Ocorre que McLane viajou para Los Angeles para participar de um jantar de Natal na empresa da esposa, a japonesa Nakatomi Corp, onde Holly exerce um alto cargo executivo. E é lá que os bandidos invadem em busca do dinheiro que está guardado nos cofres. São muitos os assaltantes, e eles estão coordenados pelo chefe perfeito, um terrorista alemão chamado Hans Gruber (vivido pelo britânico Alan Rickman, que mais tarde ficaria célebre por viver Severus Snape em Harry Potter).
Não há dúvida que John McLane é uma espécie de figura mítica que provavelmente seria bastante questionado se aparecesse nas películas atuais.
A partir daí, há pouco o que se desdobrar da trama que não possa ser resumido assim: são duas horas e dez minutos de ladrões que tentam invadir um arranha-céu, mas sempre são impedidos pela esperteza de um único sujeito. É preciso de muita suspensão da descrença para aproveitar, já que John McLane leva tiro, sangra, está sempre descalço durante o filme e mesmo assim consegue seguir adiante e proteger os reféns.
Triangulando essa disputa entre o exército do homem só e a gangue alemã, está a polícia americana que, embaixo do prédio, tenta comandar uma operação de resgate. Mas a marca dessa instituição, aqui, é a burrice, e o chefe vivido por Paul Gleason parece só piorar as coisas. Mas esta relação é equilibrada por um “amigo” que McLane faz por meio do walkie talkie: o sargento Al Powell (Reginald VelJohnson), um policial traumatizado que, depois de errar e matar uma criança por acidente, não quer nunca mais entrar em conflitos.
Os brutos também amam
A obra (que se seguiria em uma bem-sucedida franquia posteriormente) lançava Bruce Willis como um novo modelo dentro dos filmes de ação.
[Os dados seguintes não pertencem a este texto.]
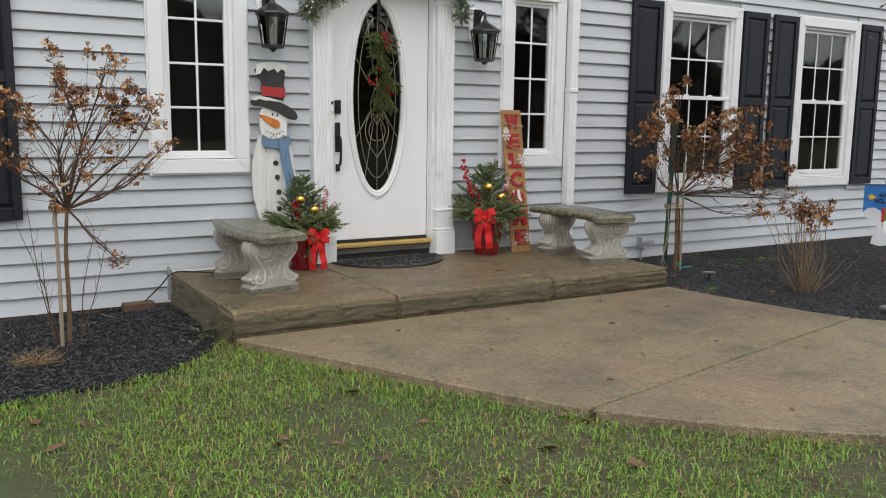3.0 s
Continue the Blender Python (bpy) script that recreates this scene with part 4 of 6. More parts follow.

Diferente dos fortões Arnold Schwarzenegger e Sylvester Stallone, que já figuravam no gênero, Bruce Willis transita em outro tipo de desempenho, mais voltado à esperteza e à malemolência sedutora que já havia conquistado o público como o detetive David Addison em A Gata e o Rato.
Duro de Matar consegue construí-lo como um novo galã que exploraria o filão e a própria imagem por muitos anos. Além disso, dá para dizer que o filme carrega pequenas pérolas que ficam mais evidentes por conta do afastamento temporal.
A começar, pela obsessão hollywoodiana em trabalhar com esses arquétipos estereotipados dos inimigos dos Estados Unidos. Os alemães aqui são personificados de forma risível na figura de Hans Gruber, um sujeito impassível, cruel, incapaz de se comover até a presença de uma grávida entre os reféns. Ele carrega um ar de superioridade e claramente se sente superior aos americanos – dessa forma, o tombo final é sempre mais saboroso. Alan Rickman, aliás, está perfeito no papel.
O outro aspecto é o retrato explícito do que se imaginava ser o clima dos anos 1980. Além do cigarro onipresente, como já comentado, as permanentes no cabelo, o clima de pegação na festa da firma, há também um personagem que usa cocaína no escritório e se sente tão empoderado a ponto de querer negociar com terroristas.
O resultado é que, mesmo 35 anos depois, Duro de Matar segue como um dos mais inusitados filmes de Natal – com direito a mensagens edificantes no final. Um clássico para os fãs de ação que nunca foi superado.